Sono dell’avviso, caro Pierino Raspa, che destra, centro, sinistra sono termini che non hanno un significato nel presente. Servono per capire il passato, ma non sono utili per costruire il futuro. Obama non smette d’insistere sui disastri dei tempi brevi, sull’obbligo di “Costruire il futuro”. E’ significativo che Fini abbia dato vita a una Fondazione che usa parole analoghe, “Fare futuro”, e che i tempi lunghi siano un suo pensiero dominante. A me sembra cruciale – guardando alla situazione italiana – pensare a un futuro in cui uno degli scopi centrali della politica sia quello di consentire alle persone, sullo sfondo dell’uguaglianza delle opportunità, di realizzare i propri progetti di vita. In fondo è una reinterpretazione, alla luce del XXI secolo, dell’articolo 3 della Costituzione italiana. “Patriottismo costituzionale” è l’espressione inventata dal filosofo Habermas. L’idea è quella che solo il riferimento alla legge fondamentale potesse generare la coesione sociale, lo stare assieme. Occorre, a mio avviso, prendere sul serio la libertà delle persone, la loro dignità ed avere a cuore l’equità delle condizioni di partenza per cui le persone possano esercitare responsabilmente la loro libertà. Una prospettiva progressista richiede che si lascino alle spalle i residui ideologici che hanno dato anche prove tragiche di sé. Oggi, la discriminante tra conservazione e progresso oltre che a livello di modello sociale si pone anche nel rapporto con l’ambiente, la tecnologia e la scienza da una parte, e dall’altra nella questione della globalizzazione che aggiunge a questi temi quello della cittadinanza e delle culture. Il problema fondamentale, oggi, è quello di come ripensare la politica nell’epoca globale, nel mondo globalizzato.

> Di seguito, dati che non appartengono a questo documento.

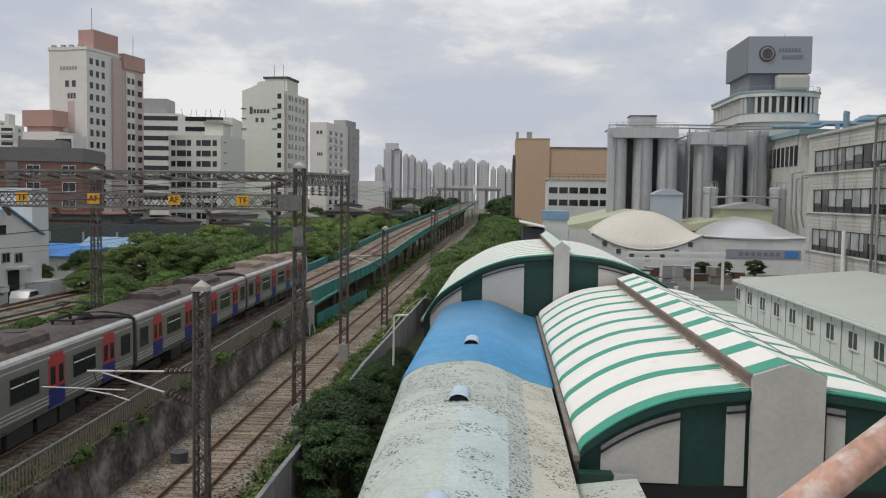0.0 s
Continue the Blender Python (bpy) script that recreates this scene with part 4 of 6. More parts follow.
def far_tower(x, y, w, d, h):
    t = thing("far_apartment_tower", "hazy pale grey apartment tower far away", "building", TOWN @ pose(x, y, -0.45, 0, 0, -20), group="hazy far towers")
    h += 2.6
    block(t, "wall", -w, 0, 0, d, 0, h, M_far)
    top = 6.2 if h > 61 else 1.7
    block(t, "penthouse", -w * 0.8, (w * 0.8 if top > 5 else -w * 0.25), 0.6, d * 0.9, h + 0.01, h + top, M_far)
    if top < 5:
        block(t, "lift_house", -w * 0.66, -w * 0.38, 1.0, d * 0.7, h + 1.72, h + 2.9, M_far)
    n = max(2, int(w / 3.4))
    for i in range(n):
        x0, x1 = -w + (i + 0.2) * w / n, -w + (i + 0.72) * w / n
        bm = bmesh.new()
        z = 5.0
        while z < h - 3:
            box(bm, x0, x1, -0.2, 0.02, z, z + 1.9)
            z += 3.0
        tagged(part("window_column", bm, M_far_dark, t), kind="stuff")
    bm = bmesh.new()
    z = 5.0
    while z < h - 3:
        box(bm, -0.02, 0.2, d * 0.2, d * 0.45, z, z + 1.9)
        box(bm, -0.02, 0.2, d * 0.6, d * 0.85, z, z + 1.9)
        z += 3.0
    tagged(part("window_column", bm, M_far_dark, t), kind="stuff")


for x, w, d, h in ((-95.9, 8.3, 4, 40.0), (-86.4, 8.9, 3, 59.2), (-77.5, 8.5, 6, 58.4), (-69.2, 5.3, 5, 51.6), (-62.7, 6.2, 6, 50.6), (-55.0, 7.0, 5, 44.6), (-49.7, 5.3, 4, 46.0), (-45.2, 4.1, 4, 36.3), (-30.7, 13.2, 5, 43.0),
                   (-22.4, 7.7, 4, 37.8), (-14.2, 8.3, 4, 45.5), (-9.4, 4.7, 4, 43.7), (0.6, 10.1, 4, 47.5), (14.9, 12.0, 4, 46.0), (22.6, 5.0, 3, 39.5), (32.7, 8.5, 5, 41.0), (39.2, 5.3, 3, 37.0), (44.3, 4.6, 3, 43.7)):
    far_tower(x, 900, w, d, h)


def low_white():
    t = thing("low_hall", "low white industrial hall beyond the trees", "building", TOWN @ pose(-31.5, 300, 0.2, 0, 0, -4))
    block(t, "wall", -9.0, 0, 0, 18, 0, 16.4, M_wh_wall)
    for u in (4, 9, 14):
        block(t, "window", -0.02, 0.08, u, u + 1.6, 6, 13, M_glass)


low_white()

M_noise = mat("noise_wall_paint", (0.06, 0.075, 0.072), 0.85, var=0.25, scale=0.3, fine=3, bump=0.1)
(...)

Caro Pierino, mi chiedi di dire qualcosa sul PD. Io non sono un iscritto al PD, anche se nelle ultime elezioni ho dato il mio voto a tale partito in quanto ‘plurale’ e con l’obiettivo di una ‘contaminazione’ delle varie sensibilità politiche ivi esistenti, riconoscendomi nel piccolo gruppo liberaldemocratico (con sfumature obamiane) che vi milita. Il successo dei liberali tedeschi, consiglierebbe forse, al futuro Pd, di tornare alla carica sulle liberalizzazioni (che vantaggi, specie ai giovani, ne porterebbe), unitamente alla riduzione delle tasse, ponendo al centro della politica il cittadino e le sue esigenze. Speriamo. Naturalmente resta aperto il problema del rapporto con le altre opposizioni (leggasi alleanze), il tema della laicità dello Stato, la politica della giustizia, della scuola. Inoltre, occorrerà riformare – a mio parere – l’intera struttura sociale (leggasi privilegi di nascita, riottosità di corporazione, discriminazione delle donne, cariche assegnate per cooptazione, deputati e senatori non eletti ma designati dalle segreterie, trionfo del demerito e crisi della legalità, spaventosi conflitti d’interesse, università baronali, professioni ereditarie, politica divorziata dalla cultura, ministri per meriti speciali, precariato a vita, patrimoni ereditati senza tasse e quindi niente uguaglianza dei punti di partenza, conseguente esclusione dei giovani, e via elencando).
Mi chiedi, altresì, di riflettere sulla tornata elettorale del 2001. Ebbene, ritengo che milioni di elettori siano stati catturati dal messaggio subliminale: "Votatemi e sarete come me” (Berlusconi). Già allora Claudio Rinaldi constatava: “Il mondo fittizio degli spettacoli tv, con i protagonisti sempre tirati a lucido e variamente fascinosi, l’allegria forzata, gli applausi a comando, la felicità a portata di mano, anticipa e prepara il mondo reale su cui scommette la Casa delle libertà, un mondo dove tutti hanno tutto”. Nasceva la telecrazia. Per concludere, sulle opinioni espresse in questo articolo qualcuno sarà d’accordo, altri no. Importante è discuterne civilmente, partendo dalle parole di Voltaire: “Non condivido quello che dici, ma difenderò fino alla morte il tuo diritto di dire quelle cose”.
Con tutta stima e amicizia, Pietro Di Tomaso."